**Stated task**
All of the lines below are to be printed again exactly; images are excluded from the output.

**Given material**
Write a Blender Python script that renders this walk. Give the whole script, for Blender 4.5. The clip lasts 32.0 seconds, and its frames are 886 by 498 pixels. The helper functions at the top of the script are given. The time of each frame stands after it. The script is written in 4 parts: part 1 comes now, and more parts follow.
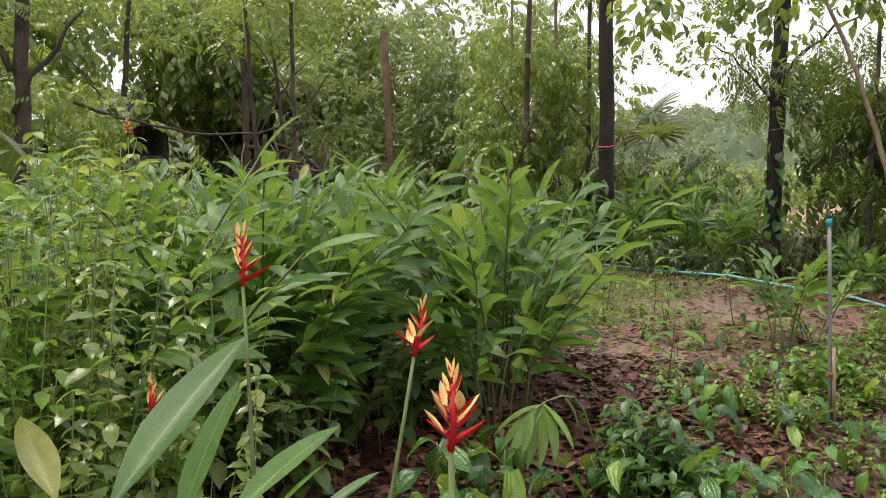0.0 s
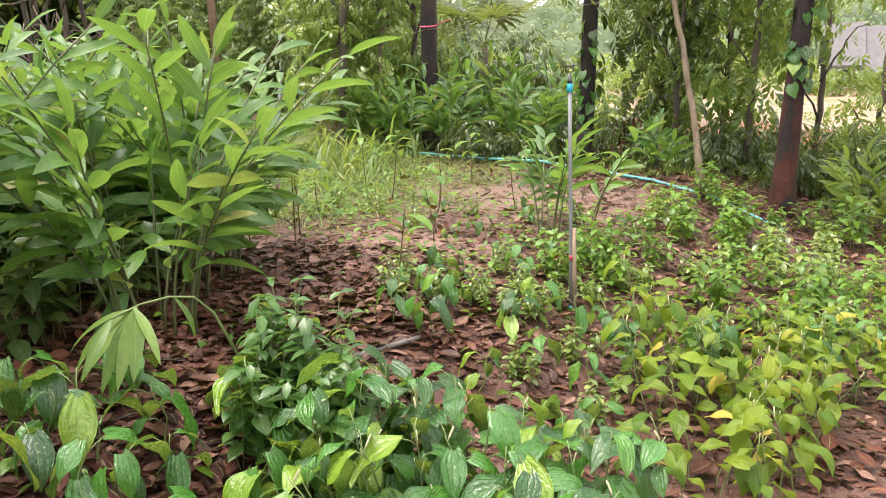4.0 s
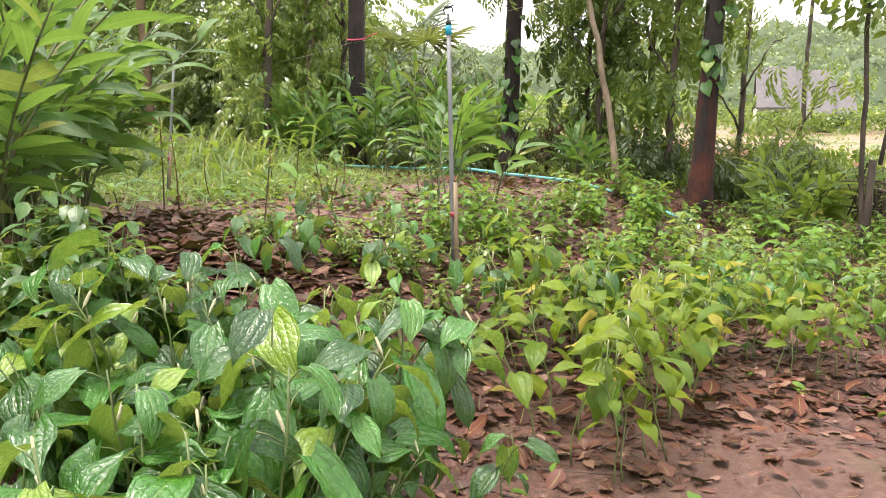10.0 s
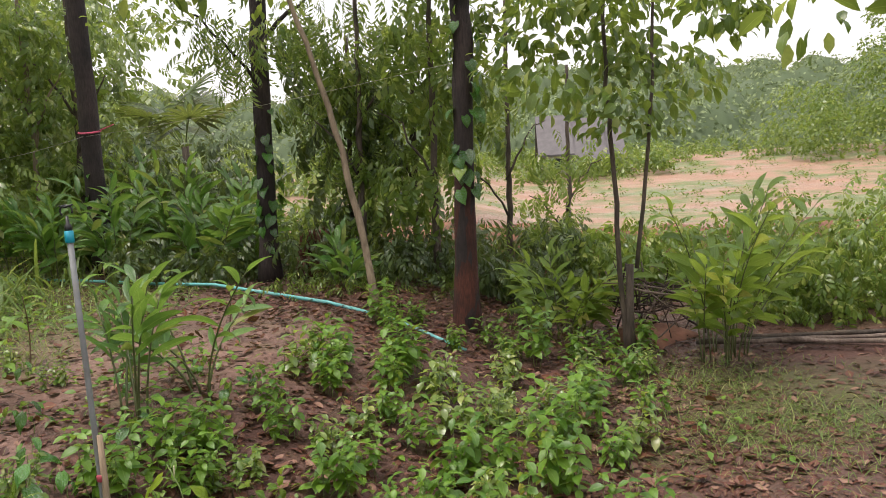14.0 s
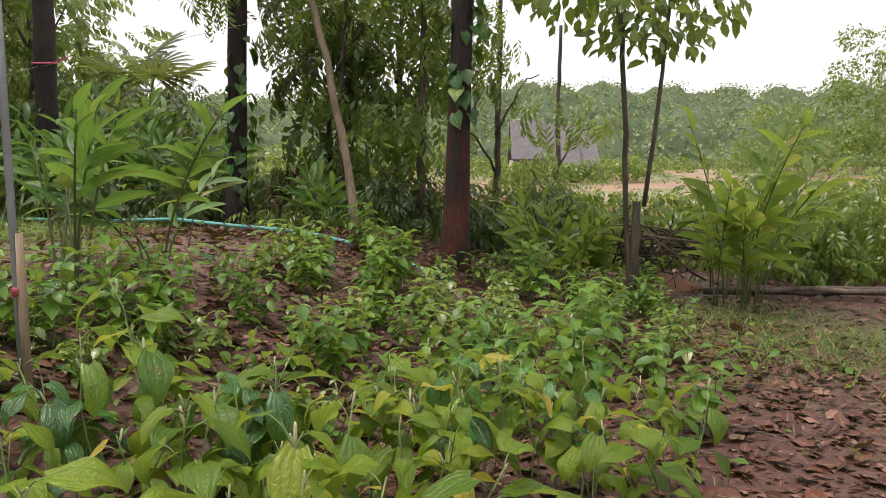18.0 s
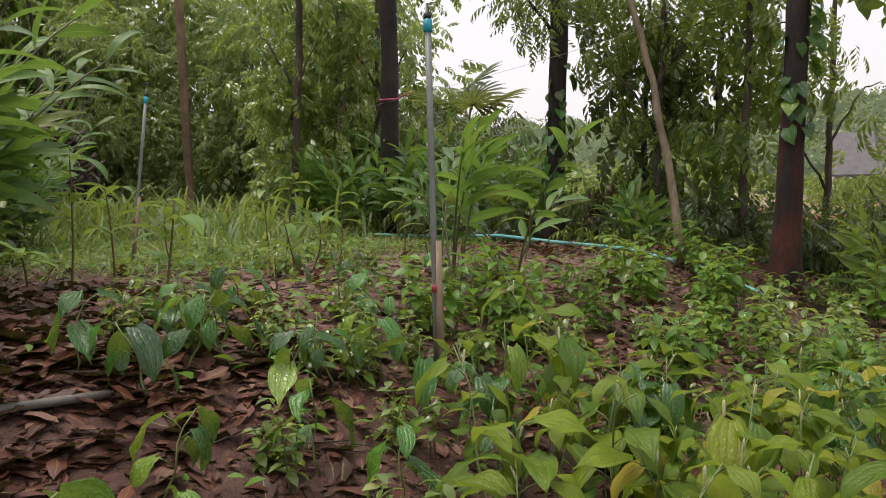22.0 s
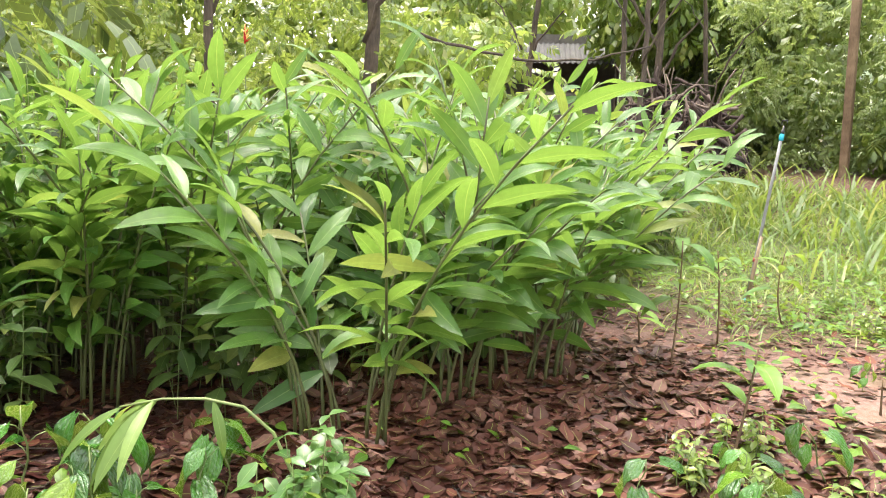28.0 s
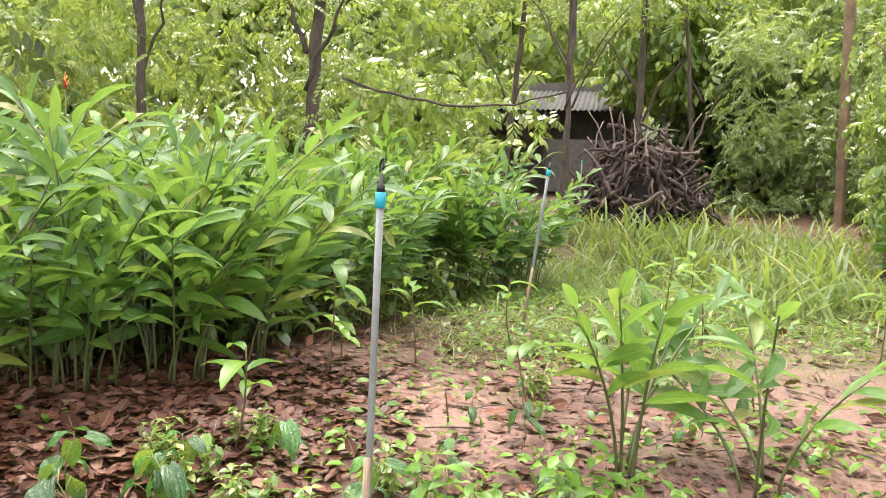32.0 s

**Output of the task**
Write a Blender Python script that renders this walk. Give the whole script, for Blender 4.5. The clip lasts 32.0 seconds, and its frames are 886 by 498 pixels. The helper functions at the top of the script are given. The time of each frame stands after it. The script is written in 4 parts: part 1 comes now, and more parts follow.
0.0 s
4.0 s
10.0 s
14.0 s
18.0 s
22.0 s
28.0 s
32.0 s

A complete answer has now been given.